OP, I'll save you months and years of headache right now. The answer is "No". At best you're talking a 1-1.5 MOA rifle.
Caliber selection is limited by the gas system. The op-rod can't handle port pressures caused by the powder used in most cartridges (that actually would fit) under 7mm. 6.5 PRC is an immediate no-go because of the bolt face diameter, the magazine, clips, etc... Even the 6.5 Creedmoor is going to take some work; adjustable gas cylinder or light bullets with Varget, potential feeding issues... And you gotta find someone to spin up a barrel for you. Timed receiver threads, timed gas cylinder splines, gas port, hand guard mounting interfaces, extractor cuts, feed ramp cuts etc... It's not a simply contoured barrel. You'll have to decide which handguard(s) to keep and omit, and come up with some way to bed the rifle.

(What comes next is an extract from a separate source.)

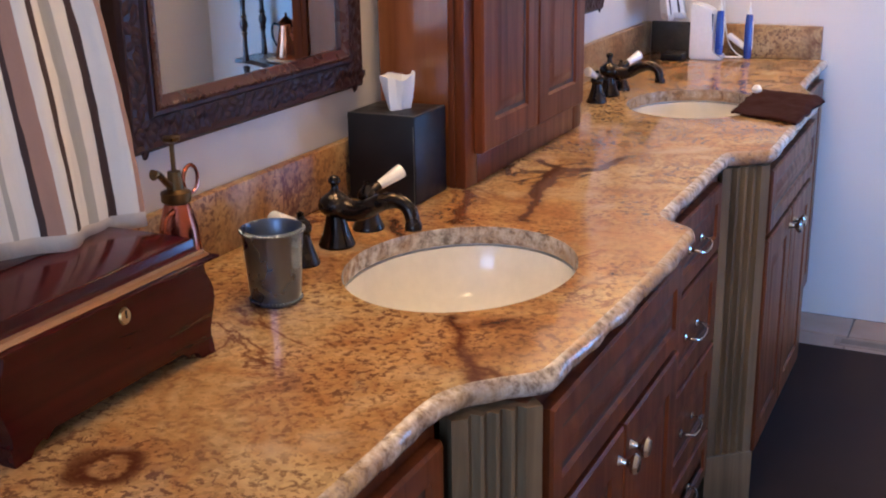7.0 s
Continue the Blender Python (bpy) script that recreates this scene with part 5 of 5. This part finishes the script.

After all of your hard work you'll have something that is both ugly and performs with mediocrity next to modern semi-autos.
I'd like to see what the M1c/d models could do. Would be fun to take one out shooting steel!
I've never read or heard a favorable first-hand account of them from soldiers/Marines that were issued them. Maybe an acceptable DMR style rifle in WWII/Korea, but very quickly obsolete, and never a true LR/"Sniper" rifle. I'd guess 1.5-2.5 MOA with issued ball/AP ammo. Both the C and D models leave something to be desired in optics mounting hardware, let alone the optics (2.2-2.5x).
Don't fool yourself and butcher a piece of history in the process.
Even a 6.5 Creedmoor M1a is more trouble than it's worth.